Who Should Worry (and Who Shouldn't)
Clerks handling simple, unfurnished or lightly furnished properties should worry most — these are exactly the inspections landlords can do themselves with an app and a smartphone. Clerks whose work is primarily check-ins for basic flats are seeing the fastest fee compression. The safer version is the clerk handling complex, high-value furnished properties, HMOs, or disputed check-outs where impartiality and professional judgment carry legal weight with deposit adjudicators. The single biggest separator: whether your clients need you for your physical presence and professional credibility in disputes, or just for the convenience of not doing it themselves. Convenience-based demand is being automated away. Credibility-based demand persists — for now.
What This Means
The role in 2028: Inventory clerks survive but the market bifurcates. Simple property inspections shift to landlord/agent self-service using AI-powered apps. Professional clerks handle complex furnished properties, HMOs, high-value rentals, and check-outs where deposit disputes are likely. Volume per clerk drops; survivors specialise and charge premium rates for expertise and impartiality that apps cannot replicate.
Survival strategy:
- Specialise in complex, high-value, or disputed inspections. Furnished properties, HMOs, luxury rentals, and contentious check-outs require the judgment and credibility that apps cannot provide. Build a reputation that agencies call for the difficult jobs, not the routine ones.
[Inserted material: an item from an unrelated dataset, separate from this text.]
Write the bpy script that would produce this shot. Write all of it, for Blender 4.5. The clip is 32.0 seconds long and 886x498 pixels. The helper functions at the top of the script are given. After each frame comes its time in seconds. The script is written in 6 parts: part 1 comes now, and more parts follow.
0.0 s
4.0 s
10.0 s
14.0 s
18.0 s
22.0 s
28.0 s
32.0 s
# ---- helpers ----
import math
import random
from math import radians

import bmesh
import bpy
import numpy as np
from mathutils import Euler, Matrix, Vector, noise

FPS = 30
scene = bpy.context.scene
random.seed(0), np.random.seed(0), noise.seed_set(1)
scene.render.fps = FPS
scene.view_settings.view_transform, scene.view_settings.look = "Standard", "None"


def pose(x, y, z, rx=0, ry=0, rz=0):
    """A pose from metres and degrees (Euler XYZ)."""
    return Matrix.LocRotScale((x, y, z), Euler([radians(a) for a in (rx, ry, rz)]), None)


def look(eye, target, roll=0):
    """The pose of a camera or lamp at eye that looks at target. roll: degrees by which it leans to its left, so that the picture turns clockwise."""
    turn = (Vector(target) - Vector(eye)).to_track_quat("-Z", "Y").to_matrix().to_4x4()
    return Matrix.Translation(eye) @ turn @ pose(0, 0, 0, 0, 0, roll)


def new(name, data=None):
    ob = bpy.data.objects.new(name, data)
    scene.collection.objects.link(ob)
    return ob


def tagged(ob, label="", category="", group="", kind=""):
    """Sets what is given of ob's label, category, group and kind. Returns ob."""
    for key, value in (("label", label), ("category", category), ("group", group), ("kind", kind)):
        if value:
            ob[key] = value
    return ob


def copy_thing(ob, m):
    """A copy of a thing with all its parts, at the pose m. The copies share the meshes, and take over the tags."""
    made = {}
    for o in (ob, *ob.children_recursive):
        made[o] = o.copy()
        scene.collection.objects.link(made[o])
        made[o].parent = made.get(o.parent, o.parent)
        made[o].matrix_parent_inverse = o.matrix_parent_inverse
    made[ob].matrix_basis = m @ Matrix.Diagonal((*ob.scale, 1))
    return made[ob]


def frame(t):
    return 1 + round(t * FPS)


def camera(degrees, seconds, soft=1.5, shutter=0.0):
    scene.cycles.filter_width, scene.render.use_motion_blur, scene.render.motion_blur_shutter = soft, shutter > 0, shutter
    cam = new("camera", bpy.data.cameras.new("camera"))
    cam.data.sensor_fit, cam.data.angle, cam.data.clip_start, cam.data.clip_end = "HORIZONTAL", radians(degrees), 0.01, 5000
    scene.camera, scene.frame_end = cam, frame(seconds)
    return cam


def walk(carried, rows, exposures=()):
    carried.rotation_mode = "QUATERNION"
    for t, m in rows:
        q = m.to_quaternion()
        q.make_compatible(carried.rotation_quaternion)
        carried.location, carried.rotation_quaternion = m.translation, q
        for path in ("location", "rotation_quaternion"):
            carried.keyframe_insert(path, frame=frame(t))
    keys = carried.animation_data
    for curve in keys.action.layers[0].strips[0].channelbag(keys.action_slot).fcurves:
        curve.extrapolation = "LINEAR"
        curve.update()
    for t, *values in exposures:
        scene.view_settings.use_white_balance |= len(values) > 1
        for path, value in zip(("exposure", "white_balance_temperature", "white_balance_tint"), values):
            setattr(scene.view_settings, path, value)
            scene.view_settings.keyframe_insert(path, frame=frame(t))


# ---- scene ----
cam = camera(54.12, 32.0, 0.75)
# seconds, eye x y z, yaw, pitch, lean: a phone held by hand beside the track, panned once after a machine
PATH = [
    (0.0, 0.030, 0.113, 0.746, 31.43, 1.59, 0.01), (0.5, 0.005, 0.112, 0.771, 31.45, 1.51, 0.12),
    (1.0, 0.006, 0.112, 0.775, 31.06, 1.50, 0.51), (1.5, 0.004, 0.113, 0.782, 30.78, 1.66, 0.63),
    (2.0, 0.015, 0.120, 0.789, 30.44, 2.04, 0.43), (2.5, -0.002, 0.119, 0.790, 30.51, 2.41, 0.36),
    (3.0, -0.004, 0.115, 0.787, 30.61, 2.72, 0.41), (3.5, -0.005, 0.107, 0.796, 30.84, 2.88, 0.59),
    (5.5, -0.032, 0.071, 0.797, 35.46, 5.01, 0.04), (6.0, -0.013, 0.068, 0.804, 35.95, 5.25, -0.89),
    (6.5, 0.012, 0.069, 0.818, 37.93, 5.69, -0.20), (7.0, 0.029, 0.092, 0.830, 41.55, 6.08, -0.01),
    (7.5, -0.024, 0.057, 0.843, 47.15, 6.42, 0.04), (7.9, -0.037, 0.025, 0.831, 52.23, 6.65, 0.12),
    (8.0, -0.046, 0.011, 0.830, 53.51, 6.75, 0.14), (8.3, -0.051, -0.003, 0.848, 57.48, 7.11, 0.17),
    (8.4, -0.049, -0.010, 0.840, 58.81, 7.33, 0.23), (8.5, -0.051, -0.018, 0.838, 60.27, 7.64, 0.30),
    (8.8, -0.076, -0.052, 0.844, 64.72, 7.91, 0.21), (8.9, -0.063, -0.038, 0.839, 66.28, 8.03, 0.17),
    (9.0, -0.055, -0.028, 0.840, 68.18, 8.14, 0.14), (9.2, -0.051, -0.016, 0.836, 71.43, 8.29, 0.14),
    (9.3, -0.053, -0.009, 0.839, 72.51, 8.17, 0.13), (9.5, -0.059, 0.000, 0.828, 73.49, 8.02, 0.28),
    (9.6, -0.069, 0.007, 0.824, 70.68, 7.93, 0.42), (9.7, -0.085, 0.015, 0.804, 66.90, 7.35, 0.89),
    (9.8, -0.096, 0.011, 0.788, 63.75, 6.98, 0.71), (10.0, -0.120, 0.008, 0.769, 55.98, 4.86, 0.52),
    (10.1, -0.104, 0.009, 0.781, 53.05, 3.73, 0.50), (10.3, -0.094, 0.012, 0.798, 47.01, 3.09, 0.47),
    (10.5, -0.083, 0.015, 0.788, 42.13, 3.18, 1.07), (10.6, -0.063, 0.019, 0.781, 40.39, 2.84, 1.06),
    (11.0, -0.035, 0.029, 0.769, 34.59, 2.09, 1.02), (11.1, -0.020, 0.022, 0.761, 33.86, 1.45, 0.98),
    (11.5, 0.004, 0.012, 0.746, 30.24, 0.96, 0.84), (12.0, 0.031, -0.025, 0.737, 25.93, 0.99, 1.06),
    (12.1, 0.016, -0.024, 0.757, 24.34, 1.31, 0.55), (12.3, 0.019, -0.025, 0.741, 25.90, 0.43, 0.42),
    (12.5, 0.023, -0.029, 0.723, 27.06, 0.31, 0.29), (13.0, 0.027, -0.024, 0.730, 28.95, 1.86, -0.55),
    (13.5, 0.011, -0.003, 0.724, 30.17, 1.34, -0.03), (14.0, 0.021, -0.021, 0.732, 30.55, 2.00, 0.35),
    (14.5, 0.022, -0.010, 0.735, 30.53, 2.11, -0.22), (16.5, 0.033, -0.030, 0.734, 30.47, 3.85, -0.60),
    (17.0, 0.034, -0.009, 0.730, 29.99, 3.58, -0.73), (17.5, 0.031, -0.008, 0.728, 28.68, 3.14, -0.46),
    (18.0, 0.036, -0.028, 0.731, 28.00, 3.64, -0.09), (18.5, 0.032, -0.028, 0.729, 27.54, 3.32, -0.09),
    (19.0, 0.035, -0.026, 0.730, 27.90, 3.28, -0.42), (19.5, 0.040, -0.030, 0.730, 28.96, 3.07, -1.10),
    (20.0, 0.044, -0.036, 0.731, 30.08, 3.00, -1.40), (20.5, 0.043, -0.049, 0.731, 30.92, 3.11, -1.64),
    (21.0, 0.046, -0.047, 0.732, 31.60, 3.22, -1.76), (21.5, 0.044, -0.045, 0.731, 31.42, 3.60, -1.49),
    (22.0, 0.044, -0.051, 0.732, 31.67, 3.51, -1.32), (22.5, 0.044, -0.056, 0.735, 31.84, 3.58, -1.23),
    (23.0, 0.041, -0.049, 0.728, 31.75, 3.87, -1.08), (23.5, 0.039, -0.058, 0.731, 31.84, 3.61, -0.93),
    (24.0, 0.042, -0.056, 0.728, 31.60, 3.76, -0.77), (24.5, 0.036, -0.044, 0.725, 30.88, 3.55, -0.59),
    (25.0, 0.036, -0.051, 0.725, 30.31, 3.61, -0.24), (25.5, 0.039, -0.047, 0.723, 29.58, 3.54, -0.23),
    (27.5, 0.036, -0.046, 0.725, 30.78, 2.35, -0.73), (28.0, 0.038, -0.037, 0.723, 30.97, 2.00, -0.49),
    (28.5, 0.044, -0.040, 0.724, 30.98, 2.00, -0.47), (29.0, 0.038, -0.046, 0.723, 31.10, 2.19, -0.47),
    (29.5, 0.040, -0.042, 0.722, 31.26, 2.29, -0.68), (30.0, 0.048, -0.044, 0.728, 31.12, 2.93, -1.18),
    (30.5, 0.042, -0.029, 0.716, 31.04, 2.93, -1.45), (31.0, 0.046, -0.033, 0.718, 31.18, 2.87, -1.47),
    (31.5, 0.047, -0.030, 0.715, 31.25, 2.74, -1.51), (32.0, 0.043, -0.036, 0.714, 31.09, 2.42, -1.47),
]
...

- Master AI tools and increase throughput. Use BaseAI, Inventory Hive, and similar platforms to cut report-writing time dramatically. The clerk who completes 10 inspections per day with AI assistance earns more than the clerk who manually writes 4 reports.
- Build expertise in deposit dispute evidence. Understanding TDS/DPS adjudication standards, producing evidence packs that win disputes, and being willing to provide professional testimony creates a defensible niche that apps do not serve.
Where to look next. If you're considering a career shift, these Green Zone roles share transferable skills with this role:
- Construction and Building Inspector (AIJRI 50.5) — property assessment skills, attention to physical detail, and regulatory compliance knowledge transfer directly; stronger licensing protection
- Energy Assessor EPC (AIJRI 51.7) — property inspection and reporting skills overlap significantly; formal accreditation provides licensing barrier that inventory clerking lacks
- Building Surveyor RICS (AIJRI 65.6) — the natural upskilling path; RICS chartership adds deep technical assessment, structural knowledge, and strong professional licensing
Browse all scored roles at jobzonerisk.com to find the right fit for your skills and interests.
Timeline: 2-5 years for significant volume compression. AI inspection tools are production-ready and improving rapidly. The Renters' Rights Bill may temporarily sustain demand, but the long-term trajectory favours DIY self-service for simple properties. Clerks who specialise and adopt AI tools have more runway; those handling only basic unfurnished inspections face pressure within 2 years.